++++ DATA EXCERPT
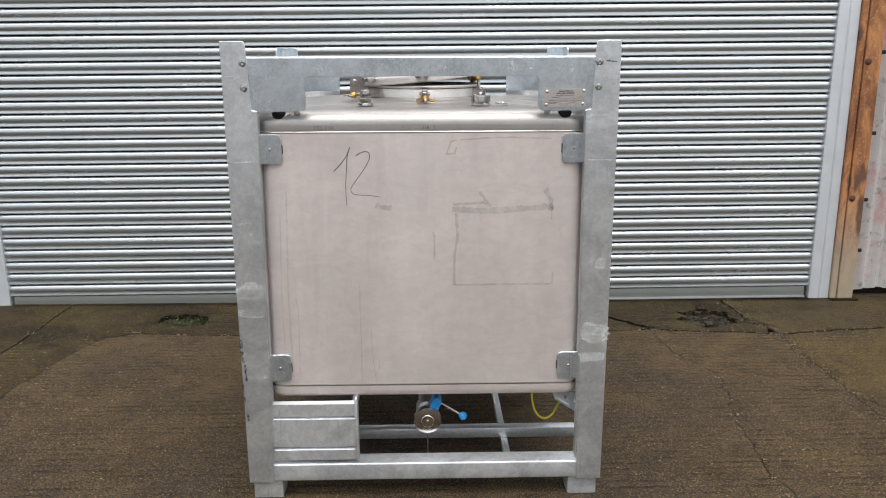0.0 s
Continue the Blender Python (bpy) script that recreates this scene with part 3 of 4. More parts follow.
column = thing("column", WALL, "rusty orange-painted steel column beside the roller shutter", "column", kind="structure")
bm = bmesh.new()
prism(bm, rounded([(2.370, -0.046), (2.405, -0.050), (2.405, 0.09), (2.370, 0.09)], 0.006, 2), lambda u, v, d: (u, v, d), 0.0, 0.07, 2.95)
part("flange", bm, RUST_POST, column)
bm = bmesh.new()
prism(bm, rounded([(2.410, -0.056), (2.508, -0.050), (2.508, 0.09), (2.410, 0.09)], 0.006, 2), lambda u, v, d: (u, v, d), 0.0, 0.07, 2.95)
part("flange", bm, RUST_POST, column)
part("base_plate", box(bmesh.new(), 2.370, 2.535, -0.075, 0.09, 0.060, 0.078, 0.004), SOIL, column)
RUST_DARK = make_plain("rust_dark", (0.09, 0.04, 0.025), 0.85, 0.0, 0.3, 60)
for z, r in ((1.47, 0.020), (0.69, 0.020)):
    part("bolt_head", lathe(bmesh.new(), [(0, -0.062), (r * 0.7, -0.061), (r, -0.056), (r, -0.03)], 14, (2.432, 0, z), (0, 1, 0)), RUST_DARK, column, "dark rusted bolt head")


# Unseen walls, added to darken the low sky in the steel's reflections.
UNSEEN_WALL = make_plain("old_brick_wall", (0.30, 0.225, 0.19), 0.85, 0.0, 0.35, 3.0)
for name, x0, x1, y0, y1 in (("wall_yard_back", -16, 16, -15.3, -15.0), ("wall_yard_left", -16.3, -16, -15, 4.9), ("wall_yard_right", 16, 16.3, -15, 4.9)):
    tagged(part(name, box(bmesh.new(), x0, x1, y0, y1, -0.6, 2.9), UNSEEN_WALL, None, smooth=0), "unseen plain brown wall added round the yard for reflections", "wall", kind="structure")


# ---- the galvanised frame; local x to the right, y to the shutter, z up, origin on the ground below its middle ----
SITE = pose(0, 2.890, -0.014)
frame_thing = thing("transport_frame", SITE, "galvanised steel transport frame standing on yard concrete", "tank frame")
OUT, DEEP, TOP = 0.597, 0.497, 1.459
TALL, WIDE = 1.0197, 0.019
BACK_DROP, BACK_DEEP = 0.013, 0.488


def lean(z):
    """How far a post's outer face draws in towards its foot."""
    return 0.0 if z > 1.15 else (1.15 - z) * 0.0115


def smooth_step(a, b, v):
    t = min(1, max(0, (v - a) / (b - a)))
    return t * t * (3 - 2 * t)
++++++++
WHAT YOU SHOULD DO:
Reproduce the full listing above verbatim, with no pictures included.

RESULT FOR THIS TASK:
0.0 s
Continue the Blender Python (bpy) script that recreates this scene with part 3 of 4. More parts follow.
column = thing("column", WALL, "rusty orange-painted steel column beside the roller shutter", "column", kind="structure")
bm = bmesh.new()
prism(bm, rounded([(2.370, -0.046), (2.405, -0.050), (2.405, 0.09), (2.370, 0.09)], 0.006, 2), lambda u, v, d: (u, v, d), 0.0, 0.07, 2.95)
part("flange", bm, RUST_POST, column)
bm = bmesh.new()
prism(bm, rounded([(2.410, -0.056), (2.508, -0.050), (2.508, 0.09), (2.410, 0.09)], 0.006, 2), lambda u, v, d: (u, v, d), 0.0, 0.07, 2.95)
part("flange", bm, RUST_POST, column)
part("base_plate", box(bmesh.new(), 2.370, 2.535, -0.075, 0.09, 0.060, 0.078, 0.004), SOIL, column)
RUST_DARK = make_plain("rust_dark", (0.09, 0.04, 0.025), 0.85, 0.0, 0.3, 60)
for z, r in ((1.47, 0.020), (0.69, 0.020)):
    part("bolt_head", lathe(bmesh.new(), [(0, -0.062), (r * 0.7, -0.061), (r, -0.056), (r, -0.03)], 14, (2.432, 0, z), (0, 1, 0)), RUST_DARK, column, "dark rusted bolt head")


# Unseen walls, added to darken the low sky in the steel's reflections.
UNSEEN_WALL = make_plain("old_brick_wall", (0.30, 0.225, 0.19), 0.85, 0.0, 0.35, 3.0)
for name, x0, x1, y0, y1 in (("wall_yard_back", -16, 16, -15.3, -15.0), ("wall_yard_left", -16.3, -16, -15, 4.9), ("wall_yard_right", 16, 16.3, -15, 4.9)):
    tagged(part(name, box(bmesh.new(), x0, x1, y0, y1, -0.6, 2.9), UNSEEN_WALL, None, smooth=0), "unseen plain brown wall added round the yard for reflections", "wall", kind="structure")


# ---- the galvanised frame; local x to the right, y to the shutter, z up, origin on the ground below its middle ----
SITE = pose(0, 2.890, -0.014)
frame_thing = thing("transport_frame", SITE, "galvanised steel transport frame standing on yard concrete", "tank frame")
OUT, DEEP, TOP = 0.597, 0.497, 1.459
TALL, WIDE = 1.0197, 0.019
BACK_DROP, BACK_DEEP = 0.013, 0.488


def lean(z):
    """How far a post's outer face draws in towards its foot."""
    return 0.0 if z > 1.15 else (1.15 - z) * 0.0115


def smooth_step(a, b, v):
    t = min(1, max(0, (v - a) / (b - a)))
    return t * t * (3 - 2 * t)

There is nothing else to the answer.